_Exercise goal_
Make an exact transcription of the material, leaving out all images.

======== Collected material

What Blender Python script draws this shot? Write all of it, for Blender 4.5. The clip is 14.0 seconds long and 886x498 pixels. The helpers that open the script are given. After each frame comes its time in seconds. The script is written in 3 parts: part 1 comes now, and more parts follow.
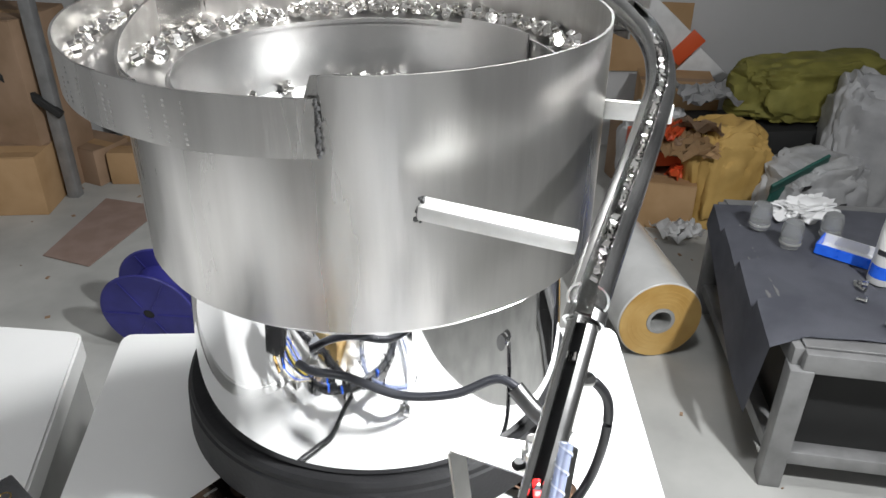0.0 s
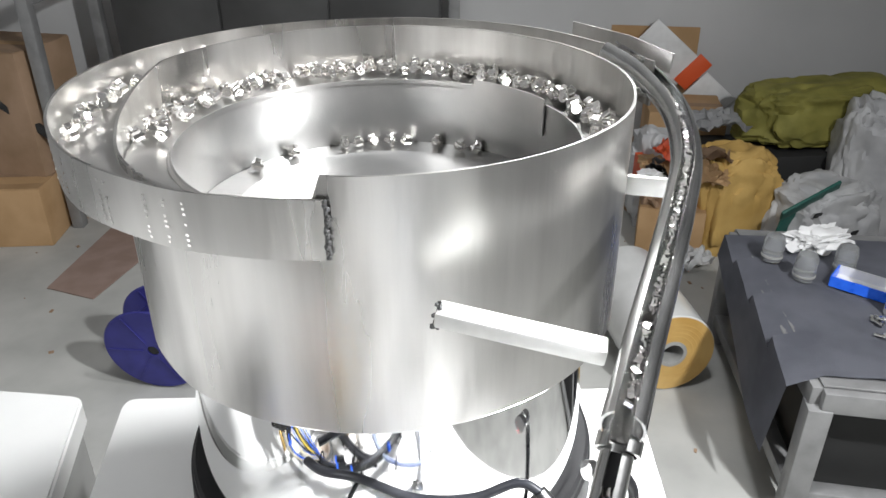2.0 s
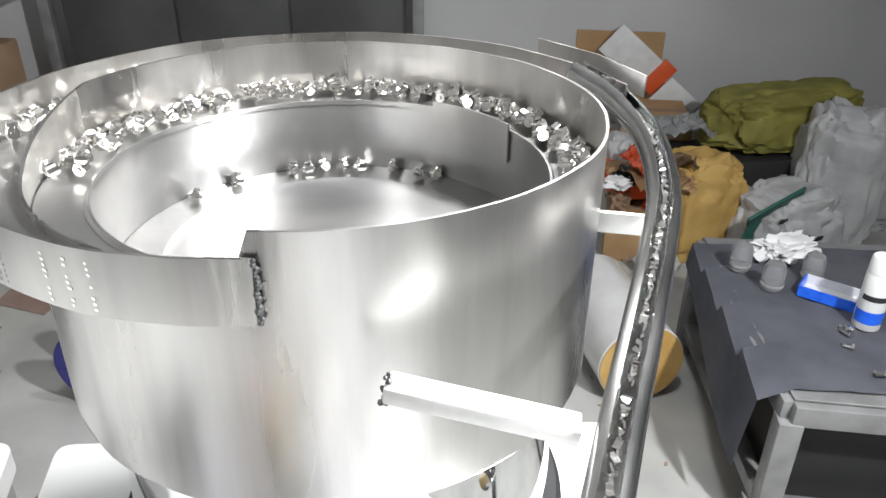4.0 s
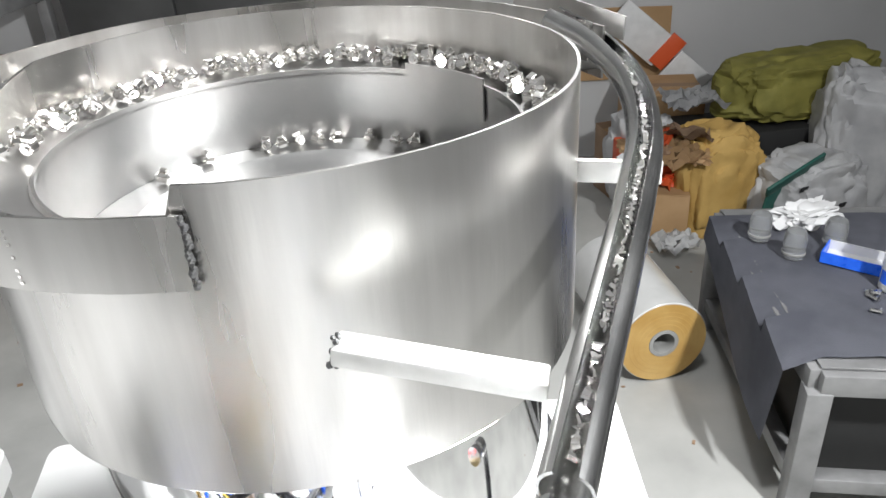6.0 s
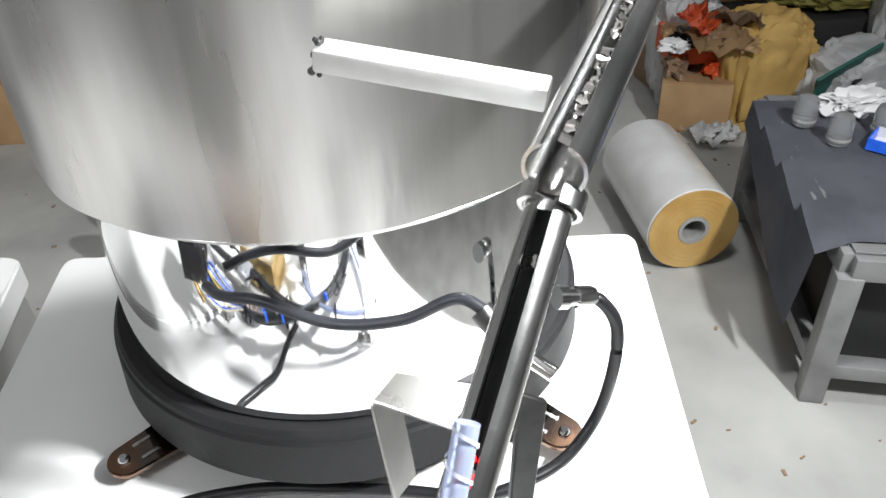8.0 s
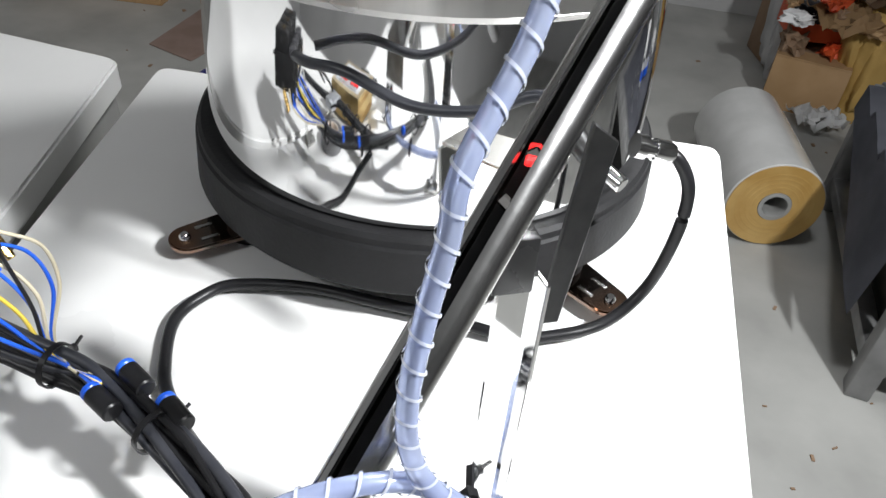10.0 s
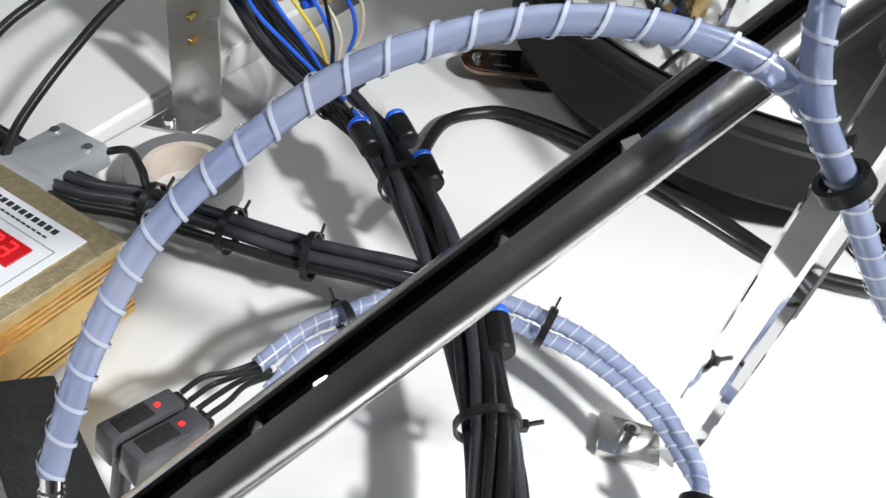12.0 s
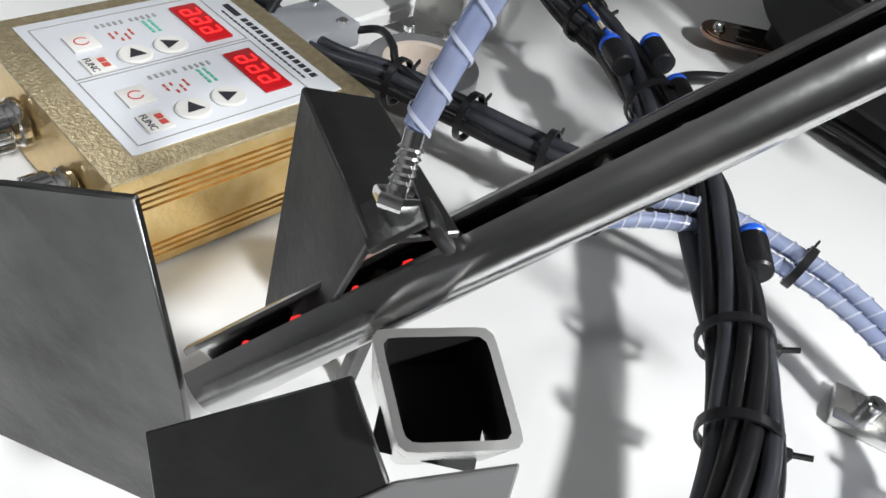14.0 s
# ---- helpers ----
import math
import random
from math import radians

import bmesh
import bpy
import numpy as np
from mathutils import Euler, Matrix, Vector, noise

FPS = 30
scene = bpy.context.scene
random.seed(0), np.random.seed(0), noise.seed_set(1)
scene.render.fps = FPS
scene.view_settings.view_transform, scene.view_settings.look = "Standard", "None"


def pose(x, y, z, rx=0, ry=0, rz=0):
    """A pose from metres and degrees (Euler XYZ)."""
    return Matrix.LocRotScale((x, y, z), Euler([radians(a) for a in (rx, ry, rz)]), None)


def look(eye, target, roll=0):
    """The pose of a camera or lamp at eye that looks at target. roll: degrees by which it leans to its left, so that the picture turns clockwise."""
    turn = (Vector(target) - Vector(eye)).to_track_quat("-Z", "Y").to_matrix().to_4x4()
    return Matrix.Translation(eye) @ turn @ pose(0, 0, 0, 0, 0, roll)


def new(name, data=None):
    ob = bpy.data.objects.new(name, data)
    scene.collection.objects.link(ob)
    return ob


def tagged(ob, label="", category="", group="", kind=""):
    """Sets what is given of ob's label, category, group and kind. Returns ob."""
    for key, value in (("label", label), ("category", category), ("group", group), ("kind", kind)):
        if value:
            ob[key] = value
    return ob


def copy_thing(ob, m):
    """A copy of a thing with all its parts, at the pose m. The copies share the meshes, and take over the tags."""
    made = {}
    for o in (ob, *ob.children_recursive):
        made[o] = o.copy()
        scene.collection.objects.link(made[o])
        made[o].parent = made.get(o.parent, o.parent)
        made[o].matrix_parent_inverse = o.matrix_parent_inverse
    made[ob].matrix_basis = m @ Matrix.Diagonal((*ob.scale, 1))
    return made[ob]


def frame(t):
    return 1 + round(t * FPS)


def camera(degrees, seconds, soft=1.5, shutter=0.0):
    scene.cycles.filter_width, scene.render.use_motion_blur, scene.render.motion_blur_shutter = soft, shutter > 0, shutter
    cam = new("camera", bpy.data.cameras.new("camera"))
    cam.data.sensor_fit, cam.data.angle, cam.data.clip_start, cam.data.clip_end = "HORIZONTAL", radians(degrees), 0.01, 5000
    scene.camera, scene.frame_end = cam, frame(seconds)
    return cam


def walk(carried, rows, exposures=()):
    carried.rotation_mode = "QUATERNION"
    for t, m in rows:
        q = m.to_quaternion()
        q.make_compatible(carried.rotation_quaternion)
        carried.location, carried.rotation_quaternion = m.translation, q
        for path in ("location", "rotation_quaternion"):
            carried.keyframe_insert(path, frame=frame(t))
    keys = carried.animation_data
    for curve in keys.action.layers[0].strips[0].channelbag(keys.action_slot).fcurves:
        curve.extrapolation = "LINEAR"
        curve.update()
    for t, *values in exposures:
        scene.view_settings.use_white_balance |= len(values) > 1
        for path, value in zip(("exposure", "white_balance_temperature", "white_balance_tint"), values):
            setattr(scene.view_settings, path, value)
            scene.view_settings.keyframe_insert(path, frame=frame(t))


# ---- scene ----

================

_Output for this exercise_
What Blender Python script draws this shot? Write all of it, for Blender 4.5. The clip is 14.0 seconds long and 886x498 pixels. The helpers that open the script are given. After each frame comes its time in seconds. The script is written in 3 parts: part 1 comes now, and more parts follow.
0.0 s
2.0 s
4.0 s
6.0 s
8.0 s
10.0 s
12.0 s
14.0 s
# ---- helpers ----
import math
import random
from math import radians

import bmesh
import bpy
import numpy as np
from mathutils import Euler, Matrix, Vector, noise

FPS = 30
scene = bpy.context.scene
random.seed(0), np.random.seed(0), noise.seed_set(1)
scene.render.fps = FPS
scene.view_settings.view_transform, scene.view_settings.look = "Standard", "None"


def pose(x, y, z, rx=0, ry=0, rz=0):
    """A pose from metres and degrees (Euler XYZ)."""
    return Matrix.LocRotScale((x, y, z), Euler([radians(a) for a in (rx, ry, rz)]), None)


def look(eye, target, roll=0):
    """The pose of a camera or lamp at eye that looks at target. roll: degrees by which it leans to its left, so that the picture turns clockwise."""
    turn = (Vector(target) - Vector(eye)).to_track_quat("-Z", "Y").to_matrix().to_4x4()
    return Matrix.Translation(eye) @ turn @ pose(0, 0, 0, 0, 0, roll)


def new(name, data=None):
    ob = bpy.data.objects.new(name, data)
    scene.collection.objects.link(ob)
    return ob


def tagged(ob, label="", category="", group="", kind=""):
    """Sets what is given of ob's label, category, group and kind. Returns ob."""
    for key, value in (("label", label), ("category", category), ("group", group), ("kind", kind)):
        if value:
            ob[key] = value
    return ob


def copy_thing(ob, m):
    """A copy of a thing with all its parts, at the pose m. The copies share the meshes, and take over the tags."""
    made = {}
    for o in (ob, *ob.children_recursive):
        made[o] = o.copy()
        scene.collection.objects.link(made[o])
        made[o].parent = made.get(o.parent, o.parent)
        made[o].matrix_parent_inverse = o.matrix_parent_inverse
    made[ob].matrix_basis = m @ Matrix.Diagonal((*ob.scale, 1))
    return made[ob]


def frame(t):
    return 1 + round(t * FPS)


def camera(degrees, seconds, soft=1.5, shutter=0.0):
    scene.cycles.filter_width, scene.render.use_motion_blur, scene.render.motion_blur_shutter = soft, shutter > 0, shutter
    cam = new("camera", bpy.data.cameras.new("camera"))
    cam.data.sensor_fit, cam.data.angle, cam.data.clip_start, cam.data.clip_end = "HORIZONTAL", radians(degrees), 0.01, 5000
    scene.camera, scene.frame_end = cam, frame(seconds)
    return cam


def walk(carried, rows, exposures=()):
    carried.rotation_mode = "QUATERNION"
    for t, m in rows:
        q = m.to_quaternion()
        q.make_compatible(carried.rotation_quaternion)
        carried.location, carried.rotation_quaternion = m.translation, q
        for path in ("location", "rotation_quaternion"):
            carried.keyframe_insert(path, frame=frame(t))
    keys = carried.animation_data
    for curve in keys.action.layers[0].strips[0].channelbag(keys.action_slot).fcurves:
        curve.extrapolation = "LINEAR"
        curve.update()
    for t, *values in exposures:
        scene.view_settings.use_white_balance |= len(values) > 1
        for path, value in zip(("exposure", "white_balance_temperature", "white_balance_tint"), values):
            setattr(scene.view_settings, path, value)
            scene.view_settings.keyframe_insert(path, frame=frame(t))


# ---- scene ----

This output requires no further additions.